Johannes (Jan) Duiker is regarded as the most important architect of Nieuwe Bouwen in the Netherlands. His optimism and belief in progress through technology were brought together in a sensuous functionalism.
Duiker allowed the structural properties of modern materials such as steel, reinforced concrete and glass to speak for themselves. He applied them without decoration and as slender as possible. In every building task, he sought the essence of efficiency and 'spiritual economy'. The organisation of space and the way he used daylight were particularly innovative.
Duiker was the son of a teacher, headmaster of a school for poor children in Den Haag.
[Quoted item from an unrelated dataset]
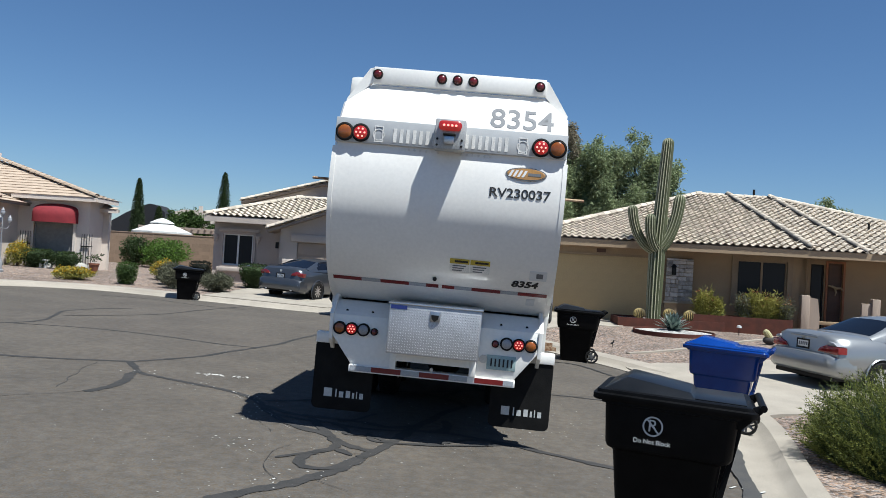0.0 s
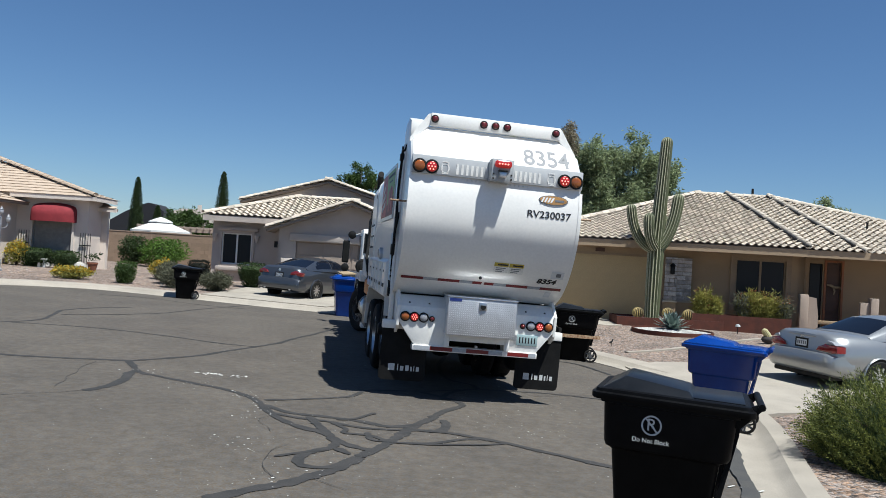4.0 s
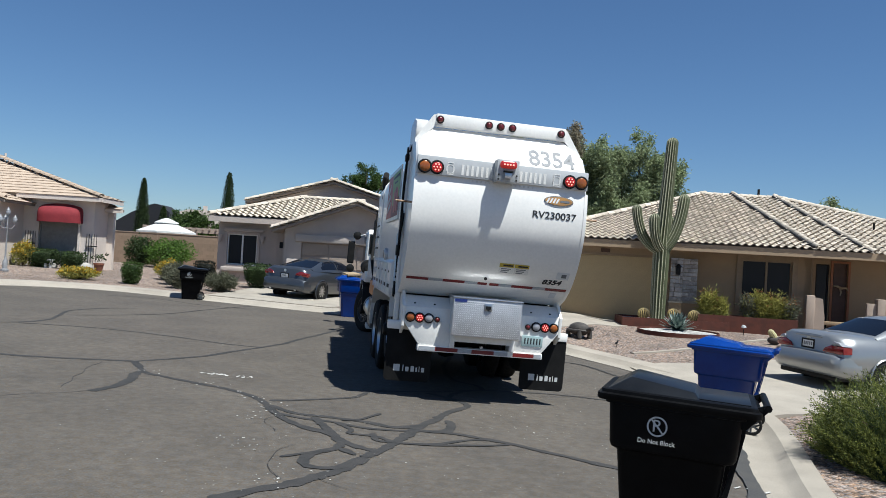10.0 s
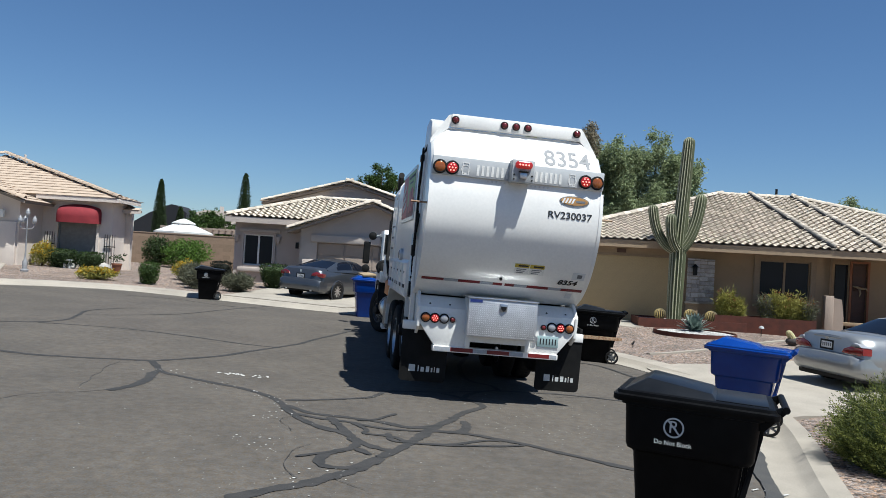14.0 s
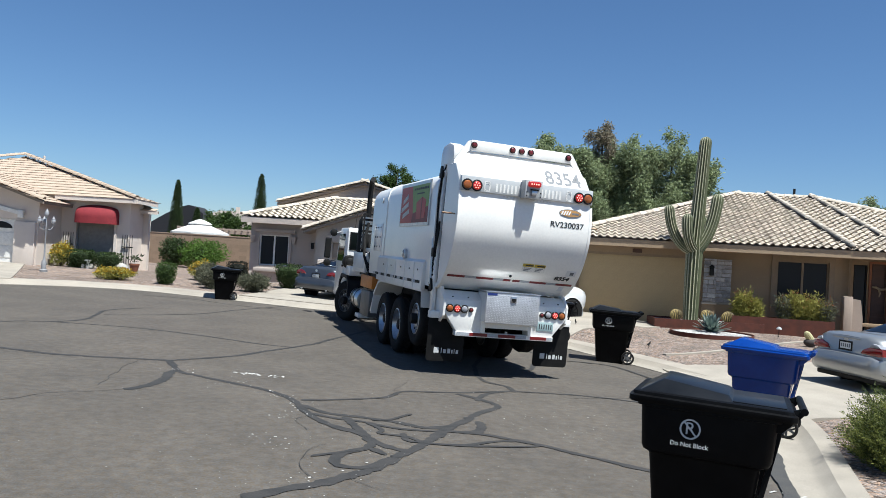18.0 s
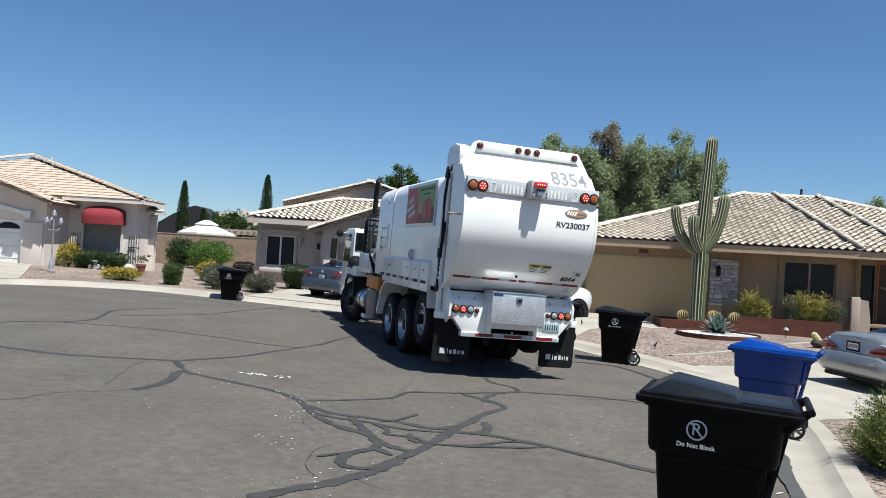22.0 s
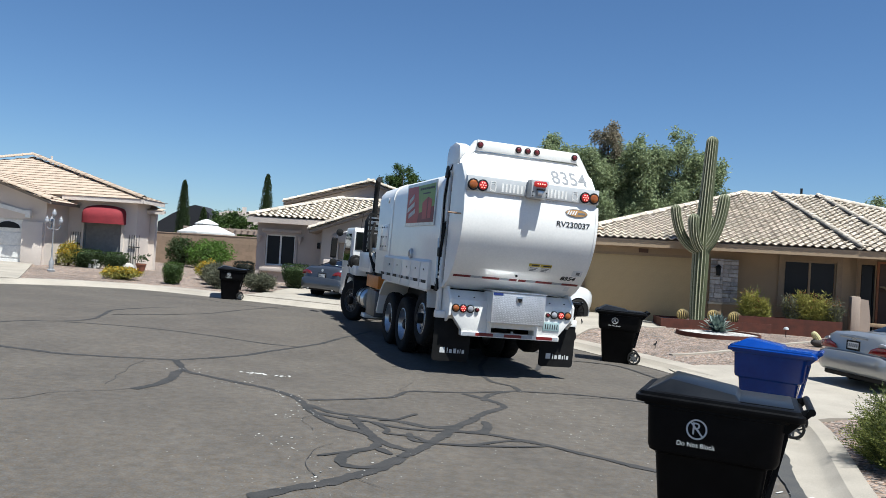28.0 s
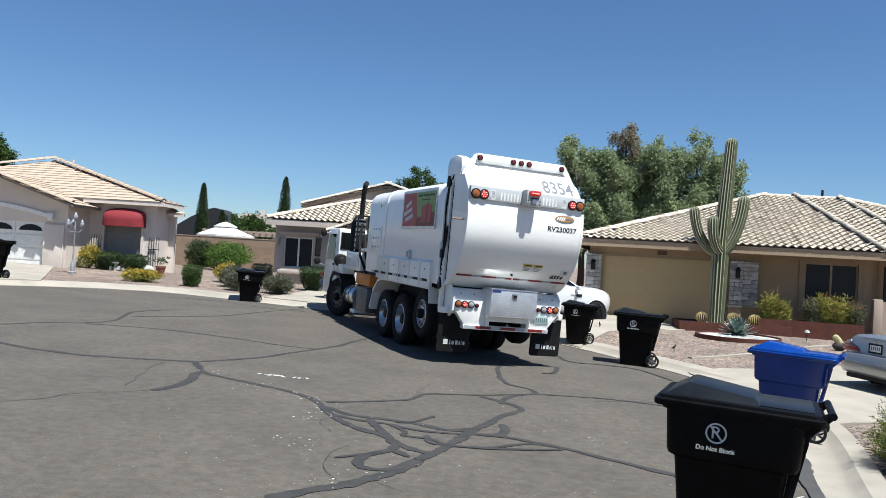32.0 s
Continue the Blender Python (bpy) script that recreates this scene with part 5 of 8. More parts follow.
def tail_lamps():
    t = new("tail_frame")
    t.parent = TRUCK
    for s in (-1, 1):
        bm = bmesh.new()
        prism(bm, [(s * 0.40, 0.77), (s * 0.86, 0.74), (s * 1.12, 1.08), (s * 1.12, 1.30), (s * 0.40, 1.30)], 0.42, 0.60, "y", bevel=0.006)
        pl = part("lamp_panel", bm, WHITE, t)
        kinds = ((1.035, LAMP_AMBER, 0, 0.058), (0.905, LAMP_RED_LIT, 1, 0.058), (0.775, LAMP_CLEAR, 0, 0.058), (0.655, LAMP_RED, 0, 0.033))
        for u, m, led, r in kinds:
            lamp(pl, s * u, 0.418, 1.15 - (0.01 if r < 0.05 else 0), r, m, led)
        bm = bmesh.new()
        prism(bm, [(0.42, 1.30), (0.62, 1.44), (0.80, 1.44), (0.80, 1.30)], min(s * 0.40, s * 1.16), max(s * 0.40, s * 1.16), "x", bevel=0.004)
        part("panel_ledge", bm, WHITE, pl)
        for u in (0.70, 0.98):
            part("bolt", disc(0.014, 0.012, 10, pose(s * u, 0.48, 1.345, 125)), DARK, pl)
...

After secondary school, he did a one-year apprenticeship in a carpentry shop, after which he studied architecture in Delft from 1908 to 1913.
With his study friend Bernard Bijvoet, Duiker started an office in Den Haag in 1916. Two years later, they won the competition for the Rijksacademie voor Beeldende Kunsten in Amsterdam. Although their design was not carried out, it did bring them national fame.
They worked together on a number of housing complexes in Den Haag, the first designs for the Third Technical School in Scheveningen (from 1922) and the first annexes of Zonnestraal near Hilversum. This sanatorium was originally intended as a follow-up colony for tuberculosis patients who were (almost) cured.
Duiker was active in the progressive Amsterdam Architects' Association "de 8", which he joined in 1928. When the modernist journal "de 8 en OPBOUW" was founded in 1932, he became its editor-in-chief. In many articles he expressed his vision on the "necessary development of architecture", which should be businesslike but also humane.